An investigator for Takoma Park-based Compassion Over Killing worked from Sept. 16 to Oct. 1 at the processing plant in Showell, a complex that Perdue is closing next week to streamline operations. The animal rights group filed a complaint this week with the local sheriff and state's attorney's office.

"From the very first day our investigator worked, he saw animal cruelty on a regular basis," said Paul Shapiro, campaigns director for the nonprofit Compassion Over Killing.

The group says it will use the seven-minute tape to press KFC to require humane animal treatment by its suppliers, which include Salisbury-based Perdue. KFC officials said Thursday they purchase only 2 percent of their products from Perdue; both companies said none of Showell's chickens go to KFC.

KFC's parent company is Louisville, Ky.-based Yum Brands Inc.

After watching the seven-minute video, Perdue officials say they saw no "intentional cruelty" and that the workers on tape have since been shown how to handle the animals with more care.

The animal rights group believes footage and daily logs kept by its investigator show enough evidence of inhumane treatment to merit prosecution under Maryland's animal cruelty statute. The law exempts customary agricultural practices but requires necessary physical pain to be inflicted using "the most humane method reasonably available," the group says in a letter to Worcester County Sheriff Charles Martin and state's attorney Joel Todd.

The videotape shows piles of live chickens being shoved and thrown down a processing line. The birds' ankles are roughly slid onto shackles, leaving them hanging upside down as their throats are slit. Afterward, the cut birds flap wildly.

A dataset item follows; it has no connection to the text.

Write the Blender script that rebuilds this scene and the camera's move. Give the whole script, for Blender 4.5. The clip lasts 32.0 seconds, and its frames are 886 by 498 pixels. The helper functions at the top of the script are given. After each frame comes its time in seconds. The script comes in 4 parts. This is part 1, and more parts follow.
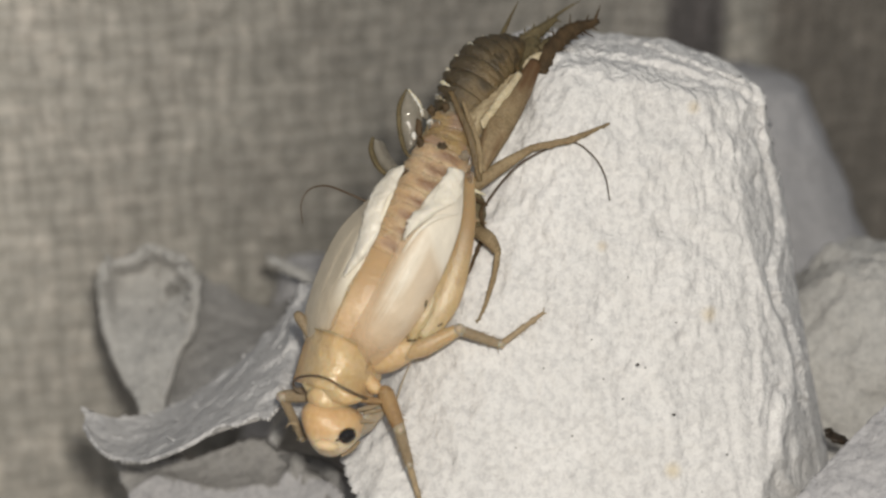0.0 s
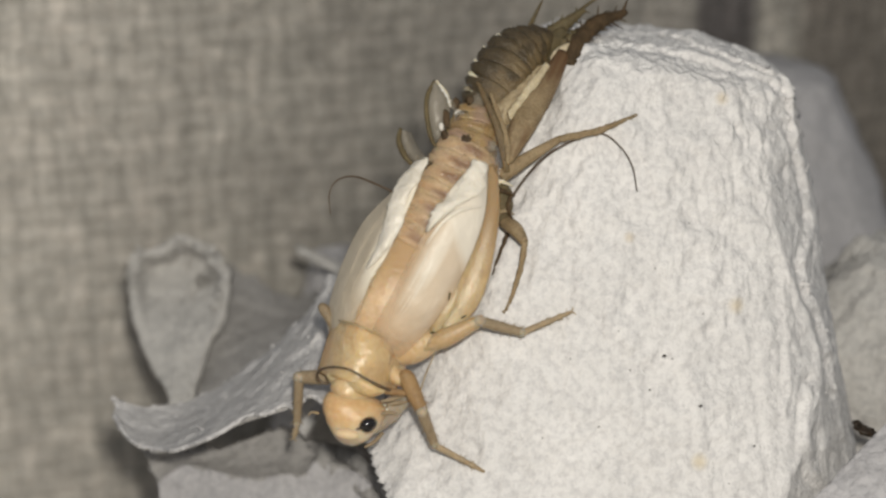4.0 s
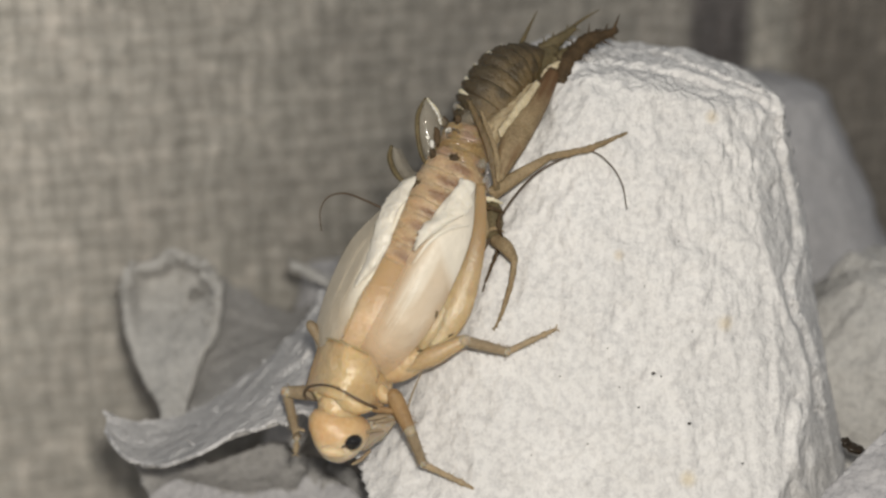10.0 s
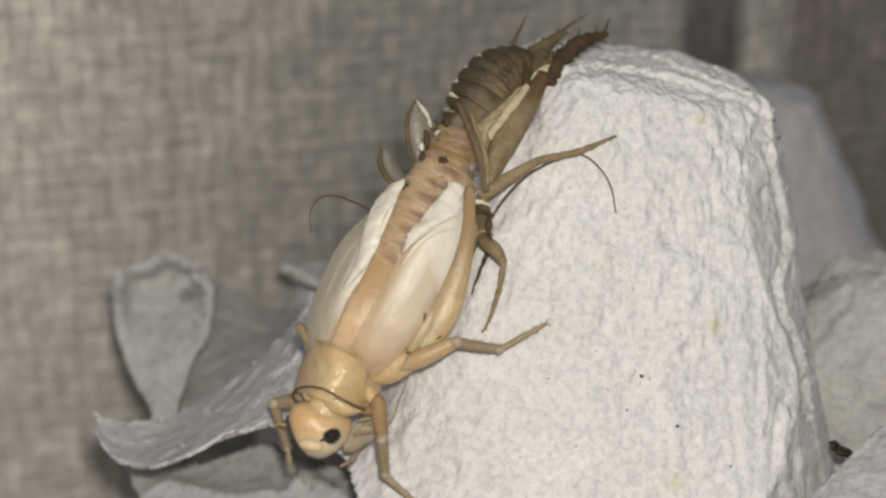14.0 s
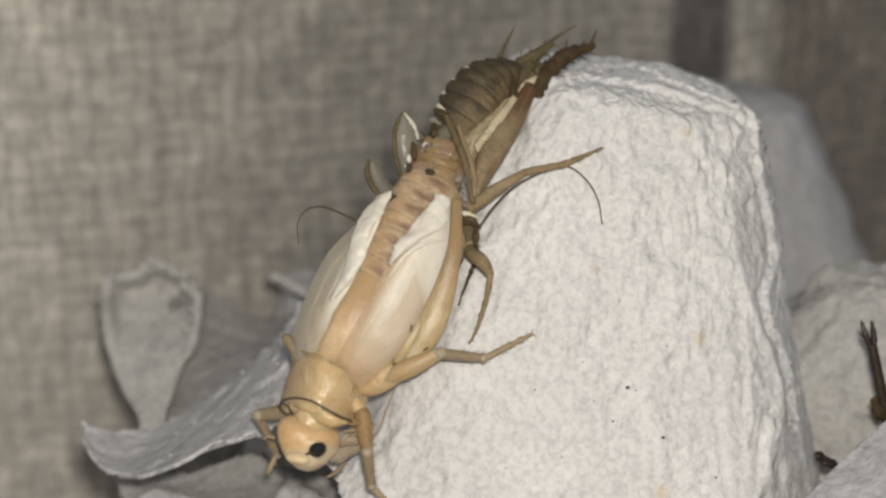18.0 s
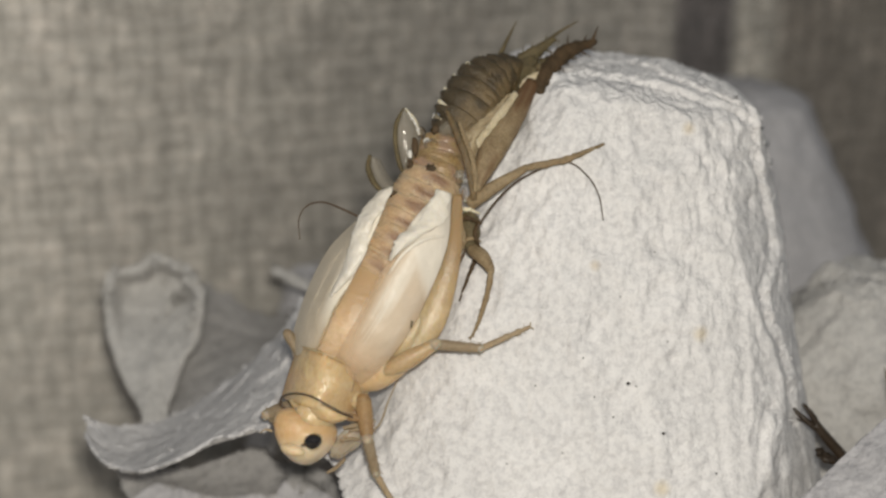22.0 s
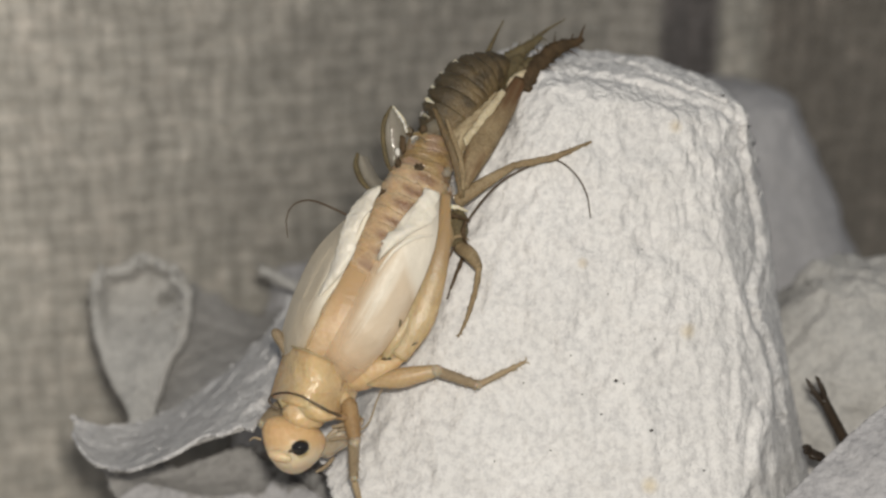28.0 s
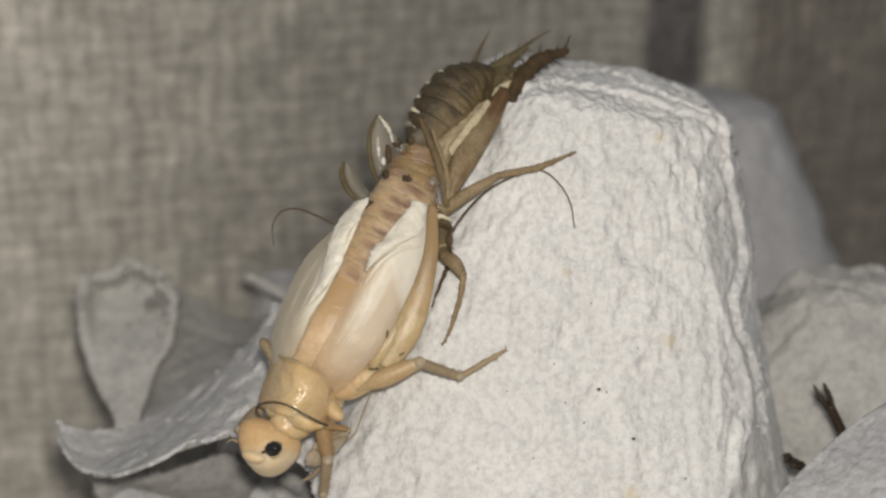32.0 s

Birds are seen shackled incorrectly so that they miss the blade, leaving them to go through processing without losing consciousness. Dying birds are left lying on a conveyer belt and being piled onto each other in a bin while workers take lunch breaks.

Outside the plant, the worker filmed dying birds left stranded and stray birds that were left without food or water and died several hours later.

"There are some incidents in the video in which associates should have handled birds with greater care, and we have counseled those associates," said Bruce Stewart-Brown, a veterinarian who serves as Perdue's vice president of food safety and quality.

By not recording sound, the video was legal, according to Maryland law governing taping.

Perdue officials hadn't received a copy of the complaint but watched the video on Compassion Over Killing's Web site, Stewart-Brown said. The tape also was seen by Perdue's poultry welfare board, a council of nine members that includes chicken growers, university professors and poultry veterinarians. The panel met Thursday and concluded that the birds weren't handled cruelly or maliciously, Stewart-Brown said.

"We realize the very nature of meat processing is something some people are not comfortable viewing," he said, adding: "There's nothing in this video to support allegations of intentional animal cruelty."

Compassion Over Killing also alleges that its investigator received no training in animal care or handling before he went to work in the hanging room.

Stewart-Brown says the worker was hired through a temp agency, leaving him out of the formal training most workers receive.

The Showell plant processes 25.5 million chickens a year. Perdue, which bought the complex in 1995, employs 180,000 people and is the third-largest poultry producer in the United States.

West Virginia prosecutors are investigating claims of abuse at a plant owned by Pilgrim's Pride, a major supplier of KFC. In July, People for the Ethical Treatment of Animals released secretly recorded video of workers stomping, kicking and slamming chickens against walls, prompting the company to fire 11 employees, re-educate its work force at all 24 North American plants and add quality assurance monitors on both shifts in Moorefield.